> _What is being asked_
From the records below, pull each line that has "with".
((
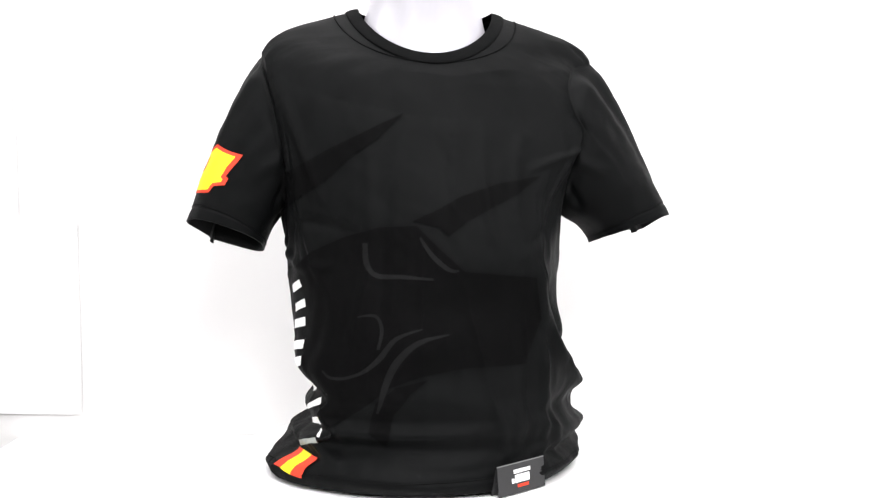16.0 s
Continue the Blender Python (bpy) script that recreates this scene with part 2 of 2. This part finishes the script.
def yoke_point(phi, u):
    """From the chest outline up over the shoulders to the neckline; u runs from 0 to 1."""
    a = torso_point(phi, TOP)
    side = shoulder(phi)
    a.z += LIFT * side
    a.x += widen(phi)
    a.y += 0.02 * side * max(0.0, math.cos(phi))
    b = neckline(phi)
    below = torso_point(phi, TOP - 0.03)
    tang = (torso_point(phi, TOP) - below).normalized() * 0.09 * (1 - 0.75 * side)
    c1 = a + tang + Vector((-0.025 * math.cos(phi), 0, 0.022)) * side
    out = Vector((math.cos(phi), (0.6 if phi < math.pi else 0.3) * math.sin(phi), 0)) * 0.06
    c2 = b + out + Vector((0, 0, -0.022 - 0.012 * max(0.0, -math.sin(phi)) + 0.022 * max(0.0, math.sin(phi))))
    v = 1 - u
    return a * v**3 + c1 * (3 * u * v * v) + c2 * (3 * u * u * v) + b * u**3


def torso_rings(nz=200, nyoke=44):
    rings = []
    phis = [2 * math.pi * i / NU for i in range(NU)]
    for k, (g, z) in enumerate(((-0.05, 0.012), (-0.02, 0.004), (-0.006, 0.003))):
        rings.append([torso_point(p, 0.004, g) + Vector((0, 0, z - 0.004)) for p in phis])
    for j in range(nz + 1):
        z = 0.006 + (TOP - 0.006) * j / nz
        ring = []
        for p in phis:
            zz = z + LIFT * shoulder(p) * smoothstep(0.25, TOP, z) * (z - 0.25) / (TOP - 0.25)
            q = torso_point(p, z)
            q.z = zz
            side = shoulder(p) * smoothstep(0.36, TOP, z)
            q.x += widen(p) * smoothstep(0.36, TOP, z)
            q.y += 0.02 * side * max(0.0, math.cos(p))
            n = Vector((math.cos(p), math.sin(p), 0))
            ring.append(q + n * folds(p, z))
        rings.append(ring)
    for j in range(1, nyoke + 1):
        u = j / nyoke
        ring = []
        for p in phis:
            q = yoke_point(p, u)
            n = Vector((math.cos(p), math.sin(p), 0.6)).normalized()
            ring.append(q + n * folds(p, TOP) * (1 - u) ** 2 + n * (0.0015 * noise.noise(q * 30) + 0.003 * (0.4 - abs(noise.noise(Vector((q.x * 9, q.y * 14, q.z * 34))))) + 0.004 * smoothstep(0.6, 0.95, math.sin(p)) * (0.35 - abs(noise.noise(Vector((q.x * 5, 4, q.z * 60 + 90 * q.x * q.x)))))) * math.sin(math.pi * u))
        rings.append(ring)
    return rings


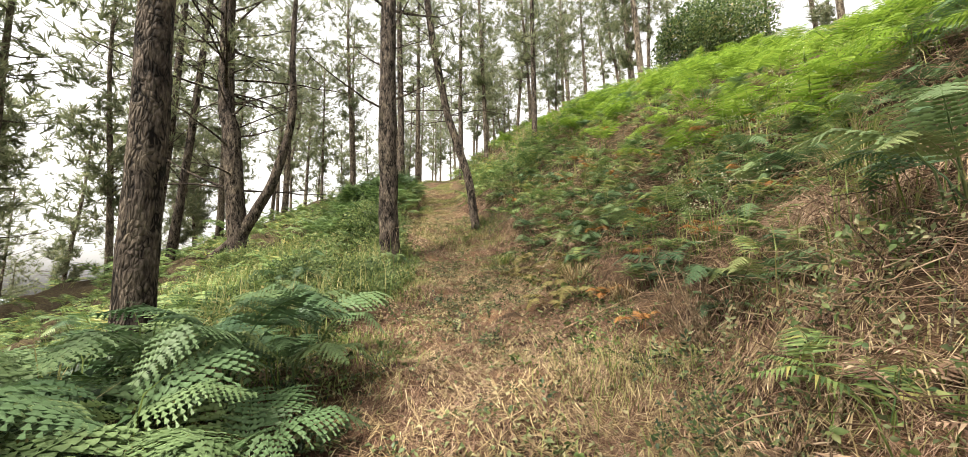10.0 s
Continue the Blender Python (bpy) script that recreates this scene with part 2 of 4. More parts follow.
def litter_material():
    """The forest floor: rusty pine needles, bare earth and thin green patches."""
    m, n, l, b = material("needle_litter", 0.95, 0.1)
    co = n.new("ShaderNodeNewGeometry").outputs["Position"]
    layers = []
    for turn_z in (0.3, 1.25, 2.4):
        mp = n.new("ShaderNodeMapping")
        mp.inputs["Rotation"].default_value = (0, 0, turn_z)
        mp.inputs["Scale"].default_value = (150, 45, 150)
        l.new(co, mp.inputs["Vector"])
        layers.append(noise_node(n, l, 1.0, 2, mp.outputs[0]).outputs[0])
    top = layers[0]
    for other in layers[1:]:
        mx = n.new("ShaderNodeMath")
        mx.operation = "MAXIMUM"
        l.new(top, mx.inputs[0])
        l.new(other, mx.inputs[1])
        top = mx.outputs[0]
    r = ramp(n, [(0.4, (0.022, 0.014, 0.009)), (0.54, (0.07, 0.041, 0.027)), (0.66, (0.17, 0.102, 0.067)), (0.78, (0.31, 0.21, 0.14))])
    l.new(top, r.inputs[0])
    patch = noise_node(n, l, 3.2, 6, co)
    r2 = ramp(n, [(0.36, (0.25, 0.24, 0.23)), (0.5, (0.85, 0.85, 0.83)), (0.64, (1.3, 1.27, 1.15))])
    l.new(patch.outputs[0], r2.inputs[0])
    mul = n.new("ShaderNodeMix")
    mul.data_type, mul.blend_type = "RGBA", "MULTIPLY"
    mul.inputs[0].default_value = 1
    l.new(r.outputs[0], mul.inputs[6])
    l.new(r2.outputs[0], mul.inputs[7])
    cover = n.new("ShaderNodeAttribute")
    cover.attribute_name = "needles"
    soil = ramp(n, [(0.34, (0.014, 0.01, 0.007)), (0.5, (0.05, 0.034, 0.02)), (0.6, (0.05, 0.05, 0.022)), (0.72, (0.2, 0.14, 0.085))])
    l.new(noise_node(n, l, 38, 8, co).outputs[0], soil.inputs[0])
    two = n.new("ShaderNodeMix")
    two.data_type = "RGBA"
    l.new(cover.outputs["Fac"], two.inputs[0])
    l.new(soil.outputs[0], two.inputs[6])
    l.new(mul.outputs[2], two.inputs[7])
    l.new(two.outputs[2], b.inputs["Base Color"])
    bump = n.new("ShaderNodeBump")
    bump.inputs["Strength"].default_value = 0.9
    bump.inputs["Distance"].default_value = 0.02
    l.new(top, bump.inputs["Height"])
    l.new(bump.outputs[0], b.inputs["Normal"])
    return m


M_LITTER = litter_material()
M_BARK = bark_material("pine_bark", (0.009, 0.007, 0.006), (0.118, 0.1, 0.086))
# bark paled for the far pines: distance haze is put into its colour
M_BARK_FAR = bark_material("pine_bark_hazed", (0.05, 0.042, 0.034), (0.2, 0.175, 0.145), 1.4)
M_TWIG = bark_material("dead_twig", (0.08, 0.06, 0.045), (0.22, 0.18, 0.14), 2.0)
M_PALE = bark_material("bleached_stick", (0.2, 0.15, 0.1), (0.45, 0.36, 0.26), 2.0)
# live needles, greens lightened so haze over the far crowns is in the colour
M_NEEDLES = leaf_material("pine_needles_hazed", [(0.1, (0.09, 0.11, 0.06)), (0.5, (0.165, 0.19, 0.105)), (0.9, (0.25, 0.26, 0.15))], 0.45, 0.5)
M_BRAMBLE = leaf_material("bramble_leaf", [(0.05, (0.03, 0.055, 0.022)), (0.4, (0.075, 0.122, 0.042)), (0.7, (0.135, 0.19, 0.062)), (0.9, (0.23, 0.26, 0.1)), (1.0, (0.34, 0.26, 0.13))], 0.3, 0.5)
# lighter bramble leaf: sun on the slope and thicket tops is in its colour
M_SUNNY = leaf_material("bramble_leaf_sunlit", [(0.05, (0.03, 0.055, 0.022)), (0.45, (0.095, 0.145, 0.05)), (0.8, (0.2, 0.245, 0.085)), (1.0, (0.34, 0.3, 0.13))], 0.3, 0.5)
# darker copy of the bramble leaf: the thicket's inner shade is in its colour
M_THICKET = leaf_material("thicket_leaf_shaded", [(0.05, (0.011, 0.021, 0.01)), (0.4, (0.026, 0.047, 0.019)), (0.7, (0.057, 0.09, 0.031)), (0.88, (0.115, 0.15, 0.05)), (1.0, (0.24, 0.22, 0.08))], 0.15, 0.46, gloss=0.34)
M_IVY = leaf_material("ivy_leaf", [(0.05, (0.011, 0.024, 0.011)), (0.5, (0.03, 0.062, 0.023)), (0.95, (0.08, 0.13, 0.042))], 0.12, 0.4)
M_FERN = leaf_material("bracken_green", [(0.1, (0.055, 0.1, 0.036)), (0.45, (0.13, 0.205, 0.07)), (0.8, (0.23, 0.305, 0.1)), (1.0, (0.38, 0.31, 0.1))], 0.34, 0.5)
M_FRESH = leaf_material("bracken_fresh", [(0.1, (0.085, 0.15, 0.022)), (0.5, (0.155, 0.255, 0.032)), (0.95, (0.24, 0.34, 0.055))], 0.45, 0.5)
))
> _Finished exercise_
Continue the Blender Python (bpy) script that recreates this scene with part 2 of 2. This part finishes the script.
Continue the Blender Python (bpy) script that recreates this scene with part 2 of 4. More parts follow.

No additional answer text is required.